Sonbert matches visual evocations of love with verbal ones in the song lyrics, and the rhythms of the music dictate the pacing of his images. In many ways, the first half of Friendly Witness nearly plays as a music video, although it would certainly be the most cerebral video MTV ever aired. The film features many of Sonbert’s common themes — traffic, children at play, marching (of soldiers, bands, and protesters), religious symbols and ceremonies, circuses, animals (especially cats) — all woven together into a dense symbolic fabric that both mirrors and comments on life. Even beyond the thought-provoking quality of Sonbert’s imagery, however, is a sheer visceral impact that transcends most cut-and-paste collage techniques; he has a real eye for a striking visual, and his films are joyous, celebratory, and intense because of it.

This visceral feel is even intact in Sonbert’s very first film, Amphetamine, from 1966. Though on the surface, Amphetamine bears little resemblance to the filmmaker’s later work, it does contain the seeds of his genius and the first hints of the techniques he would use later in his life. Shot entirely in black and white, the film has a much more coherent narrative structure than Sonbert’s collage works, concentrating on one room and (presumably) one night in time. Its striking, candid representations of needle drug use and preparation are beautifully shot and seem almost choreographed, each motion economical and measured. The film’s presentation of a homosexual encounter is equally candid, but with an added tenderness that adds a much-needed emotional depth to the film. And the blurred images of partygoers, capturing the effect of the drug on the senses, foreshadow Sonbert’s later mind-bending propensities.

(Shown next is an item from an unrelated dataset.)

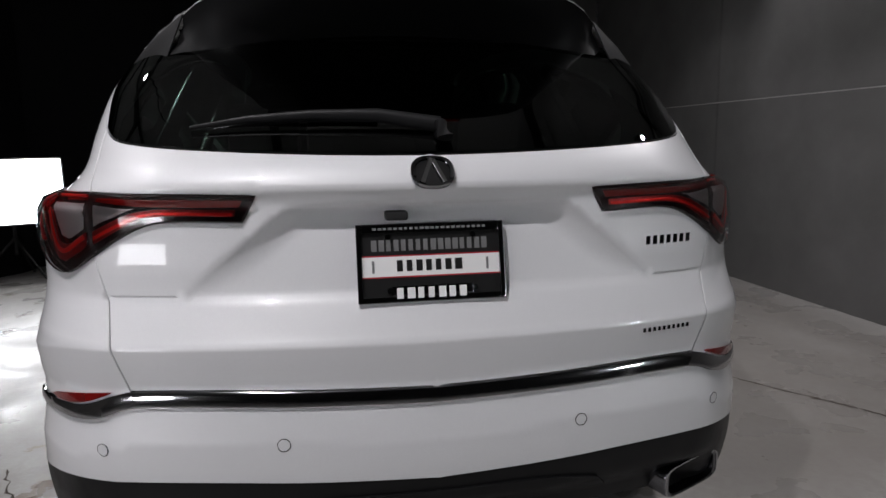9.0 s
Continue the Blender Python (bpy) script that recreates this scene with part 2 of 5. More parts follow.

Throughout all of this, Sonbert’s camera was never just an impartial observer taking down the facts. He was always very much emotionally involved in his work, as is readily apparent in these three films. His ruminations on life and nature, as universal as those topics are, were always flavored by his own personal vision and personality. His work stands as a testament to a life spent watching — witnessing — the beauty of all that surrounds us. This month, a series of films and presentations commemorating his life is playing at Cornell Cinema.